Love Some Vinyl on Record Store Day

Apr 18, 2015 | 3322 Views | 3 Comments

Give an old record a loving home! Today is the eighth annual Record Store Day, so visit one of your local independently owned shops, browse the bins, and pick up a platter full of sound that you can actually hold in your hands — a shiny groooovy disc with a sleeve that doesn’t require a magnifying glass to read!  And even if you no longer have a way to spin the record, stop in anyway. You’ll marvel at those old LP covers and find yourself saying, “I had that one…and that one…and OH, I forgot all about that one!” It’s like taking a trip in a time machine.

To me, a record has presence, with its lovely grooves like audio fingerprints. You not only hear the sound, you feel it. With every revolution the sharp but devoted little needle skates upon its grooves so gracefully, waking it to life. Every pop and crackle reminds you that it’s real, not just a bunch of digital signals. Cherish the scratches, for they are a reflection of how much you’ve loved and played the disc.

I’m proud to say that I still own all of my vinyl gems – from the well-worn Beatles’ “She Loves You” single that came from the jukebox in my grandparents’ bar, to my parents’ sleeveless Bill Haley LP, “Rock-n-Roll Stage Show,” which was probably the first recording I ever heard. My LPs sit erect in their shelves near my desk. When I’m stumped for ideas, I glance over at their worn spines for inspiration. I can usually recall where and roughly when I bought each and every one of them — and what I was feeling at the time.  Every stage of my life is reflected in those discs:  my childhood with the Beatles, my tween days with Elton and Cat, my hard rocking period with Zeppelin and The Stones, my “tortured soul” writer phase with Bob Dylan.

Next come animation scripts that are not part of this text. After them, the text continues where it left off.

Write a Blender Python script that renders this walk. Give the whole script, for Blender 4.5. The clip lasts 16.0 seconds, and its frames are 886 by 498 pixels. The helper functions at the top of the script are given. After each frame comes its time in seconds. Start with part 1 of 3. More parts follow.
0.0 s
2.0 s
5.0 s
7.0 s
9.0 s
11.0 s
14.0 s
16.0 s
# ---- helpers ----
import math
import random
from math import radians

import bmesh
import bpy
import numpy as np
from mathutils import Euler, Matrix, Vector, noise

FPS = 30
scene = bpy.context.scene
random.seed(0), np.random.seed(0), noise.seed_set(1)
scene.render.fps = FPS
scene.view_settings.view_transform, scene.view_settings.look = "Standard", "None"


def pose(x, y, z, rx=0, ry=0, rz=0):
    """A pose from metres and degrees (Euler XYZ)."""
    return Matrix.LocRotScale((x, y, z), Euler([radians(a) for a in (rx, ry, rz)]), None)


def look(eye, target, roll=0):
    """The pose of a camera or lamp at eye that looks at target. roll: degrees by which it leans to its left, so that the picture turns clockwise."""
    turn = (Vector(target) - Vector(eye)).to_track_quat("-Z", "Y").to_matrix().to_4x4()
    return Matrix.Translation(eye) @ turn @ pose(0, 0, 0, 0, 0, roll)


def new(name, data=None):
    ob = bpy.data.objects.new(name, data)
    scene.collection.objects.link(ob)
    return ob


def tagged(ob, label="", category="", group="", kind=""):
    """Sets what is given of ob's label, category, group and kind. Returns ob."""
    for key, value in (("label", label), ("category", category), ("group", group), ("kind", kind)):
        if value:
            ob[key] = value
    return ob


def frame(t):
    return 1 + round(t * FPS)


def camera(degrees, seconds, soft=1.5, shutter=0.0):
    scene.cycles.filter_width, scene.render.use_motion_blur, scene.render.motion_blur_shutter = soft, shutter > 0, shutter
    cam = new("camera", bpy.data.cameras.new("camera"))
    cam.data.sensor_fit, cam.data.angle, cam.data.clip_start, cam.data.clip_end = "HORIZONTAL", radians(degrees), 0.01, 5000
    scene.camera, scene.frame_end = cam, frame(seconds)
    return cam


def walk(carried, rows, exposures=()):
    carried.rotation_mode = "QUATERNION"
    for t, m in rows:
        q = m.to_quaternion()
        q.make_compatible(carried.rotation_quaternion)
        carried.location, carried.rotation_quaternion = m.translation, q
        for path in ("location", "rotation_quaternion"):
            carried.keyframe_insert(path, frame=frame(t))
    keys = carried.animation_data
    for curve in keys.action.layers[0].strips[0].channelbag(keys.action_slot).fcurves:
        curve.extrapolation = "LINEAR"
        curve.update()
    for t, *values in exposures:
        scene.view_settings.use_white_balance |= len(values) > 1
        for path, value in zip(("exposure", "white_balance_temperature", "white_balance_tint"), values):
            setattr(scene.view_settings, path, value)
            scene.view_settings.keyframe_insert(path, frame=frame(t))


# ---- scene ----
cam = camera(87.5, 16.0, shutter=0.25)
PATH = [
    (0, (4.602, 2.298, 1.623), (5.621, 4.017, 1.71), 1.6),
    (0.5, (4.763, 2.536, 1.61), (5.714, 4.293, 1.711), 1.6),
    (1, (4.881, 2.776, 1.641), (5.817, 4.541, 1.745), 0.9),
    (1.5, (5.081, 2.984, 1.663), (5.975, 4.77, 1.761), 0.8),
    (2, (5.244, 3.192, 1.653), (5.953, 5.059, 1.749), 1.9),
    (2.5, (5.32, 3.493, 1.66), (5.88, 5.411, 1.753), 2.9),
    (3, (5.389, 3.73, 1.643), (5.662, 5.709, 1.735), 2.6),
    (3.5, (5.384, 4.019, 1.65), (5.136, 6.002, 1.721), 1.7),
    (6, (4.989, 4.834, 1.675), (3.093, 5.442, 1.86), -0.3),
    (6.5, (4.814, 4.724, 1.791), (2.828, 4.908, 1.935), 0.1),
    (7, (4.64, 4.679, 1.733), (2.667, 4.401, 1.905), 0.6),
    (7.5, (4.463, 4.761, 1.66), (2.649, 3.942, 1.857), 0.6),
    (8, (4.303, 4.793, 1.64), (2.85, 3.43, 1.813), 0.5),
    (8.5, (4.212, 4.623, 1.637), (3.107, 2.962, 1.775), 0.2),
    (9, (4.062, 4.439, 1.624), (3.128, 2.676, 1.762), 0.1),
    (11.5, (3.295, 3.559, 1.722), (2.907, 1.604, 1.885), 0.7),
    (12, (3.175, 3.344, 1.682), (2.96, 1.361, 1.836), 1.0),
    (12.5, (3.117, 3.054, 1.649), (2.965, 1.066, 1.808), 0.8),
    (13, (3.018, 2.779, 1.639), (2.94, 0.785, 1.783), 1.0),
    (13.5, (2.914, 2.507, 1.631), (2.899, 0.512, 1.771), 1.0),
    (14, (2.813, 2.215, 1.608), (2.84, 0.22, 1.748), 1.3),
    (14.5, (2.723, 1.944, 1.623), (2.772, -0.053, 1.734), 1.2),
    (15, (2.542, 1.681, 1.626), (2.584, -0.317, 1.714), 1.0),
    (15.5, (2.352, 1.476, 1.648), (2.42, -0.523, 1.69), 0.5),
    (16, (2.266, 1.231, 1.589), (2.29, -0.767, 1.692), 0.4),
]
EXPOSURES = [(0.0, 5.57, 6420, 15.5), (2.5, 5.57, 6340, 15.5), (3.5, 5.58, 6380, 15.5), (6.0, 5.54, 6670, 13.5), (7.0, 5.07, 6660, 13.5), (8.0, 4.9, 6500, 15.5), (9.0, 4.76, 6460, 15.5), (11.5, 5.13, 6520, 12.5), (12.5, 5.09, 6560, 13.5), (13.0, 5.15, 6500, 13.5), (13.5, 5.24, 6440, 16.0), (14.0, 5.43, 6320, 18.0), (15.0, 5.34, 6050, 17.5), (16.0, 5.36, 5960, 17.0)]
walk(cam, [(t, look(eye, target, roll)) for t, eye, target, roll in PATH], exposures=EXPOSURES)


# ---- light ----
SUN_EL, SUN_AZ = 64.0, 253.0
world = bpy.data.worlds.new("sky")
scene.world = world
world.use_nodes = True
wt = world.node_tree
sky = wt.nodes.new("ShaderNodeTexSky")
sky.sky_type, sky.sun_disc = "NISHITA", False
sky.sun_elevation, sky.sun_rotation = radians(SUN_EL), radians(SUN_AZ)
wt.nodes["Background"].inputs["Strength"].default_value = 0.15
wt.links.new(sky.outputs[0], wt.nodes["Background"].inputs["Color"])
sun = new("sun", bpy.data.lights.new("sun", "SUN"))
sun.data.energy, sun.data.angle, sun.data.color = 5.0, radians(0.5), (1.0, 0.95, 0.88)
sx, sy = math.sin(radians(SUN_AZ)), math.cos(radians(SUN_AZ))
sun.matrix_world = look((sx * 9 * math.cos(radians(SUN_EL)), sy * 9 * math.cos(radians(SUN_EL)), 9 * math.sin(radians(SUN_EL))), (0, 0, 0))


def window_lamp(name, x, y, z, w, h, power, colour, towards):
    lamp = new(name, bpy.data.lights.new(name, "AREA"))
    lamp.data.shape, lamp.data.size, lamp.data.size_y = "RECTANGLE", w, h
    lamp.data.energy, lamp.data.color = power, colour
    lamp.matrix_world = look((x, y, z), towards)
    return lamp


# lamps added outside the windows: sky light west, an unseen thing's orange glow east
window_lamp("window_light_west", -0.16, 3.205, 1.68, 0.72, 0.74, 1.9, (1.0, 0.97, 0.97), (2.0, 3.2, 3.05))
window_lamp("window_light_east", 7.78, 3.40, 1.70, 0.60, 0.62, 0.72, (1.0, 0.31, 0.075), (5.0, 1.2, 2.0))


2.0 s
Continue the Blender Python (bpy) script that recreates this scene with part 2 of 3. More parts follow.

533682_454667691254887_676063537_nI confess that during the CD craze of the late 1980s I was excited to buy those newfangled grooveless wonders. Sony ruled supreme back then (they made the first CD players) and convinced me the discs would deliver the finest sound ever experienced. I even bought CDs of some treasured LPs that I had owned since childhood. But I never got rid of my LPs, my 45s, or my three turntables – including my favorite, the Sanyo that I scrimped and saved for an entire semester to buy back in 1978. Once I discovered that I could digitize my collection, I spent hours converting analog signals to digital files so that I could burn CDs to play in my car. I never bothered using the noise reduction feature that came with the audio capture software. The snap, crackle, pop makes me nostalgic.

And yes, I do download music when I get that late-night craving for a new tune or an old one that I missed the first time around. But records will always rule and I’ll champion them forever. In the words of one of my favorite groups, 10cc:
Here I am a record on a jukebox
A little piece of plastic with a hole, ooh
Play me
Buy me and you play me then my plastic turns to gold.

So, take a step back in time and go out and visit a record store. Talk to the owner, chat with other music lovers, and smile as you thumb through those old LPs that you haven’t seen in 30-plus years.  It will do your soul good.

If you live in the Pittsburgh area, home of yer blogger, click here to see a list of today’s Record Store Day events.

© Dana Spiardi, April 18, 2016



  1. Dave says:

    April 19th, 2013 at 3:23 pm (#)

    Too sad of a subject for me. I still mourn the loss of my vinyl. All was destroyed/donated during my upper level educational experience at The Pennsylvania State University. I had the largest most diverse collection in the universe. Priceless by today’s standards. I figured I would graduate, make millions of dollars and replace it with brand new copies. It was a good plan. Oops.

  2. Dave says:

    April 19th, 2013 at 6:46 pm (#)

    Who’s that spoiled looking little brat in the picture?

  3. Bluesette says:

    April 28th, 2015 at 4:29 pm (#)

    “To me, a record has presence, with its lovely grooves like audio fingerprints. You not only hear the sound, you feel it. With every revolution the sharp but devoted little needle skates upon its grooves so gracefully, waking it to life” – Some of the best, most inspired and precise words about Vinyl that I ever came across. Sometimes vinyl can even “turn you into” some act as it happened to me in case of Muddy Waters. When I listened to his records on CD, I felt nothing special and could not understand what’s so great about him, as if we were separated by some wall of glass. Then I got a Muddy vynil… and its might and warmness blew me away!